- _Description of the task_:
Copy out each line in the material below that has the word "given".
### Source data
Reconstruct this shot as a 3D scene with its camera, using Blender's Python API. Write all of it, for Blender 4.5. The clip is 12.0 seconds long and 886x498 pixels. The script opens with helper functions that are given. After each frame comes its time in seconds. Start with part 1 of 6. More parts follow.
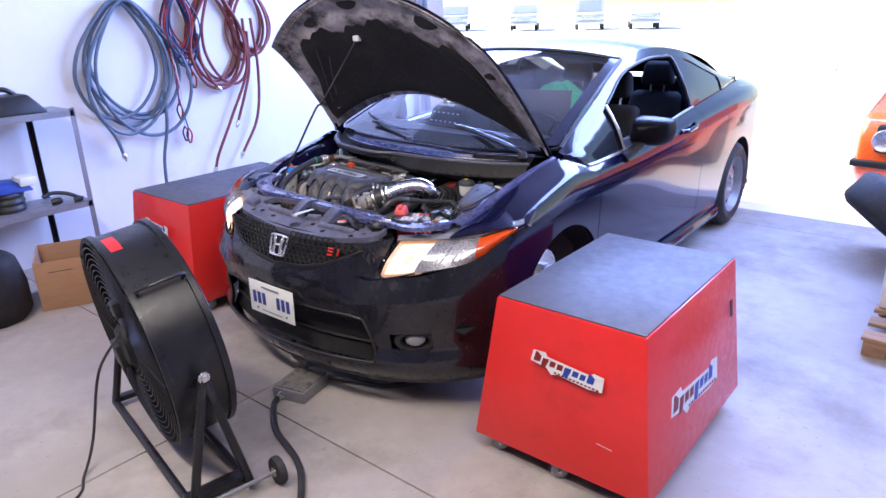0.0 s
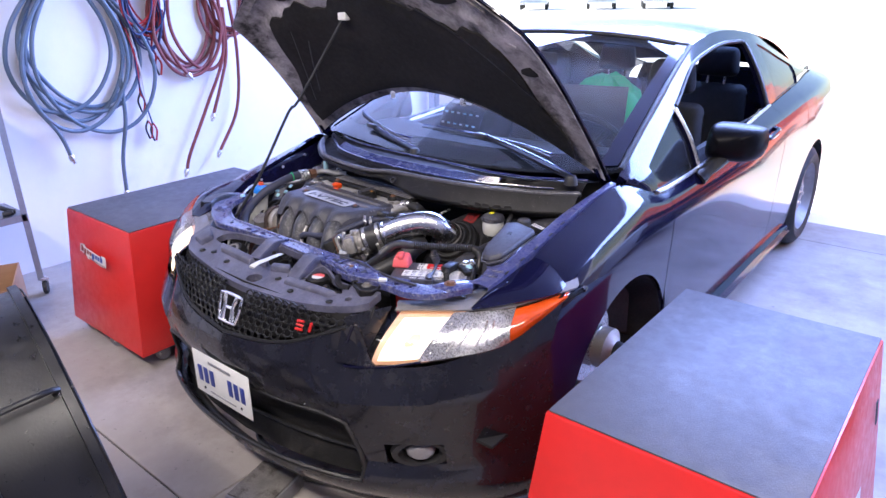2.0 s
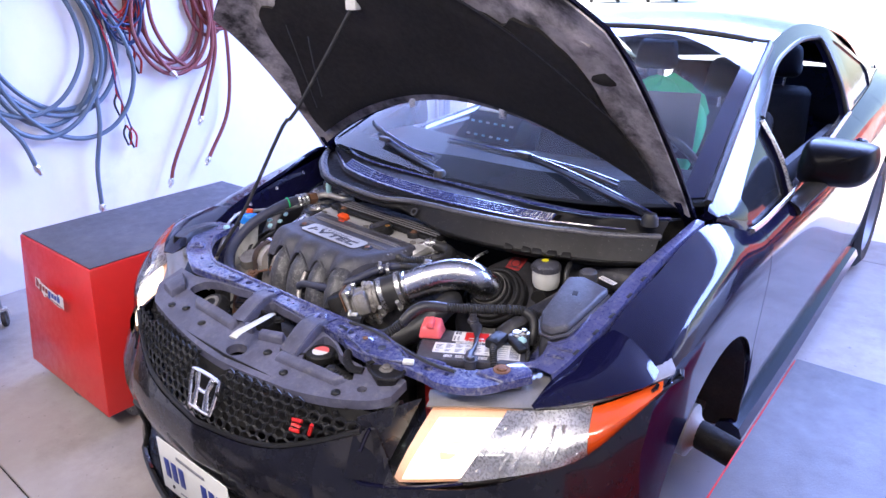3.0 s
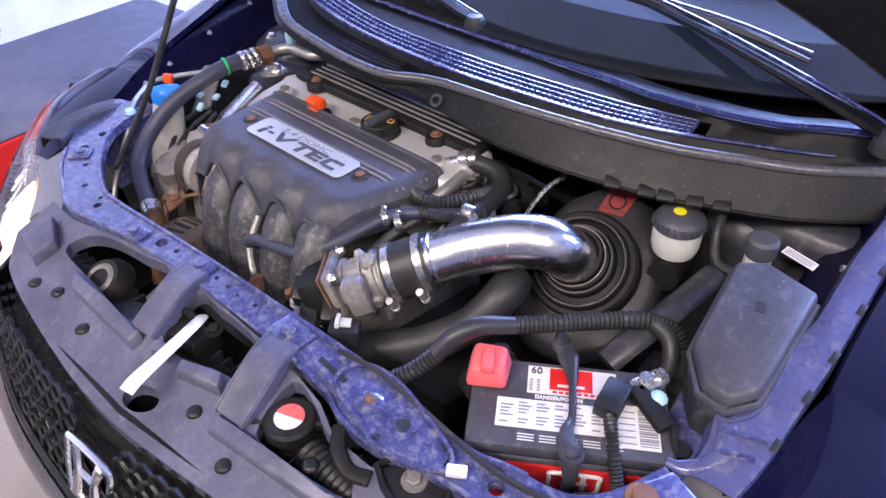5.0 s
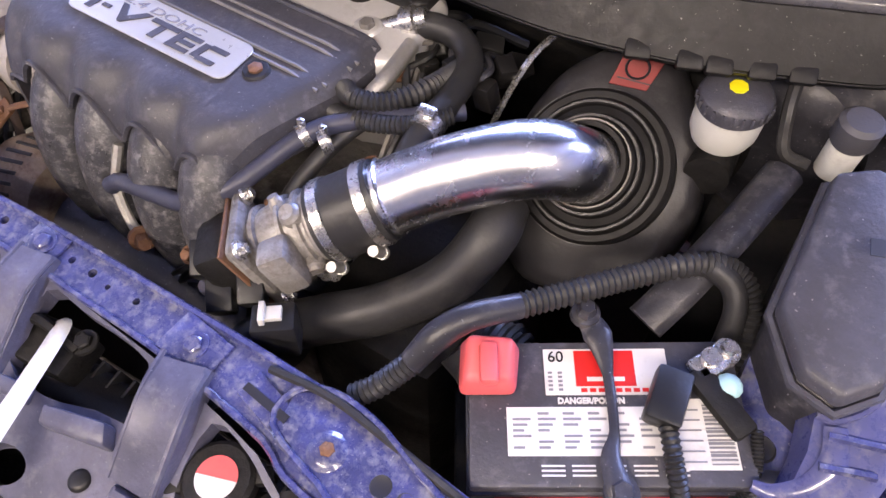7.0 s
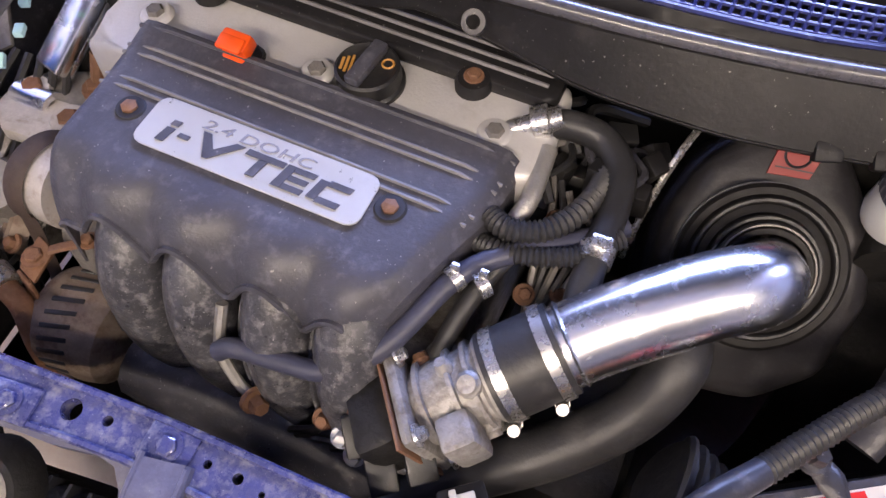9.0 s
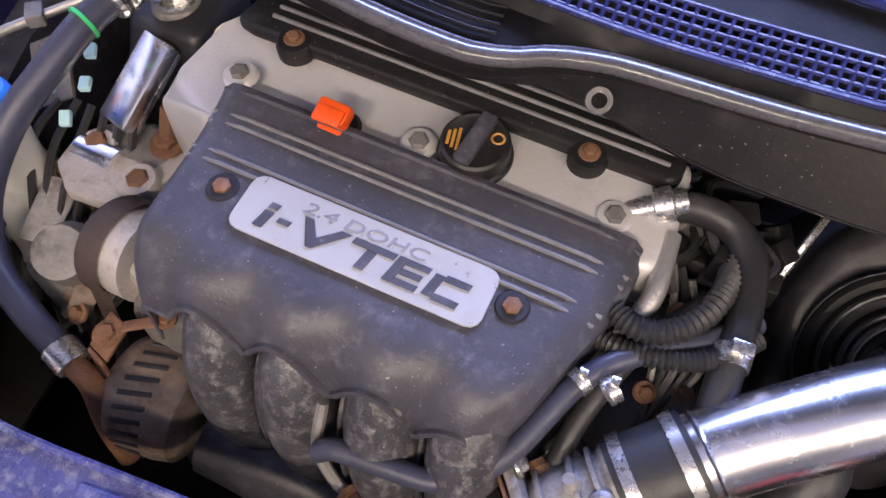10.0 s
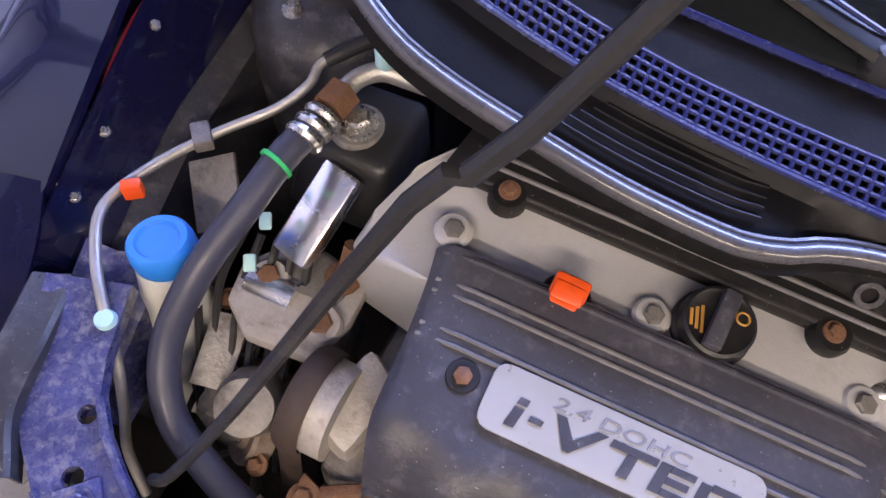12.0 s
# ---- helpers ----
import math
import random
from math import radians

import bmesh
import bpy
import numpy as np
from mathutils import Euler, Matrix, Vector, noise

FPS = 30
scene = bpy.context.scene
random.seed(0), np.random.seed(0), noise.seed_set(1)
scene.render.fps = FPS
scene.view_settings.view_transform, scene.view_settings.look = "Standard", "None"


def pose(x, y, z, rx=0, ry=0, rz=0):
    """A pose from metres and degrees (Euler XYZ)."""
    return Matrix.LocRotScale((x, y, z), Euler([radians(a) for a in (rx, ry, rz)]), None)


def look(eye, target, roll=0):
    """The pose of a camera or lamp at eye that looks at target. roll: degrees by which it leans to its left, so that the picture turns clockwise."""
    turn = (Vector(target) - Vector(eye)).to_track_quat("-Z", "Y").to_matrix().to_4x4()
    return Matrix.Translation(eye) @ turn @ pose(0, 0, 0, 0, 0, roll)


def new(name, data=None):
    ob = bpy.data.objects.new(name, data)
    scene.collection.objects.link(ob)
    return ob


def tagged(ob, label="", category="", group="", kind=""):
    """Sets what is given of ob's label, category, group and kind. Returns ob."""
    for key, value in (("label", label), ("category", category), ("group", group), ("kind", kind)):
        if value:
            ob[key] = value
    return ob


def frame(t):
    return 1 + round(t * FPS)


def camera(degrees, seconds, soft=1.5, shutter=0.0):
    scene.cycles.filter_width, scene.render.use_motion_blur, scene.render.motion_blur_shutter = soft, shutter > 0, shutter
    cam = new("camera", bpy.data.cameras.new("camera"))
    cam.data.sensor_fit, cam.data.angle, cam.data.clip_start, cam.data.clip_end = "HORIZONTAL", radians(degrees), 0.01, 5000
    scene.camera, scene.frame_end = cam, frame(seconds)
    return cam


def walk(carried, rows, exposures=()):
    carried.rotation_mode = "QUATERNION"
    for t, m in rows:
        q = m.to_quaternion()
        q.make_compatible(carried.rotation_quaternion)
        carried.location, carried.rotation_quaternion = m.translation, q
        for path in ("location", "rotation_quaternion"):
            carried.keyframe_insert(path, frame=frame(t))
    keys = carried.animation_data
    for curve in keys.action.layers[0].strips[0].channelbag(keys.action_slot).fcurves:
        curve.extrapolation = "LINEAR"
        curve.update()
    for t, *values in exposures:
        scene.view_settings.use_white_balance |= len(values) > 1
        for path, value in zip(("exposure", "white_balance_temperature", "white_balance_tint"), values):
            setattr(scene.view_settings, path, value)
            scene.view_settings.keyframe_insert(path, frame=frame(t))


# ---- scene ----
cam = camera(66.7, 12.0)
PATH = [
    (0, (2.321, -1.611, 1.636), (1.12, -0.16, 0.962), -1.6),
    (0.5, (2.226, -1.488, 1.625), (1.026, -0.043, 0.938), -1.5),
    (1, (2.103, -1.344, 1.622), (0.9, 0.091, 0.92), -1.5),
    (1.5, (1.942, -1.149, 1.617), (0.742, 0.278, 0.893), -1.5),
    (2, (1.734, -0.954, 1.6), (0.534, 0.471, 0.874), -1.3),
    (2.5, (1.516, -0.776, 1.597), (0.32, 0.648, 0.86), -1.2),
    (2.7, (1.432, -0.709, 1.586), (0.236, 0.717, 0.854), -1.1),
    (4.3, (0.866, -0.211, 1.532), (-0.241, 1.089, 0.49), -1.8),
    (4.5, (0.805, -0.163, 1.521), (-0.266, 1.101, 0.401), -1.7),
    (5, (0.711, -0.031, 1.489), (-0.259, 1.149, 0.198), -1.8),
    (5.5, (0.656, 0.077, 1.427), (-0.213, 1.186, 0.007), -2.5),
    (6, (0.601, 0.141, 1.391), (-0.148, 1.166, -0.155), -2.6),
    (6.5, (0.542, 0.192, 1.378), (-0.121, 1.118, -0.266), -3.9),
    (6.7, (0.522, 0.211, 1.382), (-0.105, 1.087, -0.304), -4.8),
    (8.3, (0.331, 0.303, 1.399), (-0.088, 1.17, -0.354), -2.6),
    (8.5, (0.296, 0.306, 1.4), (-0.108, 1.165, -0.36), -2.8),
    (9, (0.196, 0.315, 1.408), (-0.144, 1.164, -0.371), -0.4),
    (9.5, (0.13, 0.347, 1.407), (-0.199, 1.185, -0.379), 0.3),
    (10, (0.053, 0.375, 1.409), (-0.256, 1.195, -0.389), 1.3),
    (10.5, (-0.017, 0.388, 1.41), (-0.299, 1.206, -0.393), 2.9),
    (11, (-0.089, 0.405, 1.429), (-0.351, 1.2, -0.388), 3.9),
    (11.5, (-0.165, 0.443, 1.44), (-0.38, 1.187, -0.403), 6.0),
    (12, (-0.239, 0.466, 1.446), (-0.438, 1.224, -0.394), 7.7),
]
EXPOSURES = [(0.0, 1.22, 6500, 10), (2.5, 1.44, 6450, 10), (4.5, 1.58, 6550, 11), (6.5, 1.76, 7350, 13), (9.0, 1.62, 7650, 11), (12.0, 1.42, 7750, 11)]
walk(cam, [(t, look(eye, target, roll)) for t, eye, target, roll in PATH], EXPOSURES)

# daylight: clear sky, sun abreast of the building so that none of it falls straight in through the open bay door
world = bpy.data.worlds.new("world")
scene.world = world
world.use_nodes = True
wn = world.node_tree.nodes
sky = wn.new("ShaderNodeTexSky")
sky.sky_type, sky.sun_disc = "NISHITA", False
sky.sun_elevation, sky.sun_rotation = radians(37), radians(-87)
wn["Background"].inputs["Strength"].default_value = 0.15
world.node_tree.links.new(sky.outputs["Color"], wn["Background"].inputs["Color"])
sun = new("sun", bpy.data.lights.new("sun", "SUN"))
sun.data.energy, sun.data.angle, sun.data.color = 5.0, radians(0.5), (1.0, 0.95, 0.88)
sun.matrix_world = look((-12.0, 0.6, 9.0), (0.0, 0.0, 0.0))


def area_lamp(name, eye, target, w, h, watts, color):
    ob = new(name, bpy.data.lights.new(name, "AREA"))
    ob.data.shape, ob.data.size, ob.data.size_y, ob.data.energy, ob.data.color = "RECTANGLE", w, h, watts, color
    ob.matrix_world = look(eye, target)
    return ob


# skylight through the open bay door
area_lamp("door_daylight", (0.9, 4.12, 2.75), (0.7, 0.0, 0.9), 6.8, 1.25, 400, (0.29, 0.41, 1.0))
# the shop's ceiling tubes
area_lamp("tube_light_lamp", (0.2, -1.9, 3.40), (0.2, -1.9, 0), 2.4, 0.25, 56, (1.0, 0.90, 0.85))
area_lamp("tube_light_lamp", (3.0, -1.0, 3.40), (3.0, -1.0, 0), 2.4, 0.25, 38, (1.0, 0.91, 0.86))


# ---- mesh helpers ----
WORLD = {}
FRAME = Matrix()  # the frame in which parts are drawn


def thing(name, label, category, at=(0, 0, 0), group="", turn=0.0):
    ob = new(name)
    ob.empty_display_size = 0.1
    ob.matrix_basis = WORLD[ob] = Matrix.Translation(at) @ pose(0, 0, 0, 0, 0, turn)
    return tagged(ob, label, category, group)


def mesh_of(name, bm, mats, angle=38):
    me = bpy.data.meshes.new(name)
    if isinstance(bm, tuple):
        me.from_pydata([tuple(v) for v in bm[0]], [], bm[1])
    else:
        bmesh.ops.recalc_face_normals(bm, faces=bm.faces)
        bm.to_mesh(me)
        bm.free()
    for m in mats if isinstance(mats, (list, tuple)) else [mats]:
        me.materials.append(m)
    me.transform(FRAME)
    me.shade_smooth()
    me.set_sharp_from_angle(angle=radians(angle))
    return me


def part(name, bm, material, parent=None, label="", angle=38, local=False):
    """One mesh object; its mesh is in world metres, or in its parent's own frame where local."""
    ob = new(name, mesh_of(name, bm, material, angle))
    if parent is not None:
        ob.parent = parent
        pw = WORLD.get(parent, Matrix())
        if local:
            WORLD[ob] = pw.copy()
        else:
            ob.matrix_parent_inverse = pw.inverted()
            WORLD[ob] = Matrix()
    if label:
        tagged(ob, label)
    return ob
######
- _Reply to the task_:
Reconstruct this shot as a 3D scene with its camera, using Blender's Python API. Write all of it, for Blender 4.5. The clip is 12.0 seconds long and 886x498 pixels. The script opens with helper functions that are given. After each frame comes its time in seconds. Start with part 1 of 6. More parts follow.
    """Sets what is given of ob's label, category, group and kind. Returns ob."""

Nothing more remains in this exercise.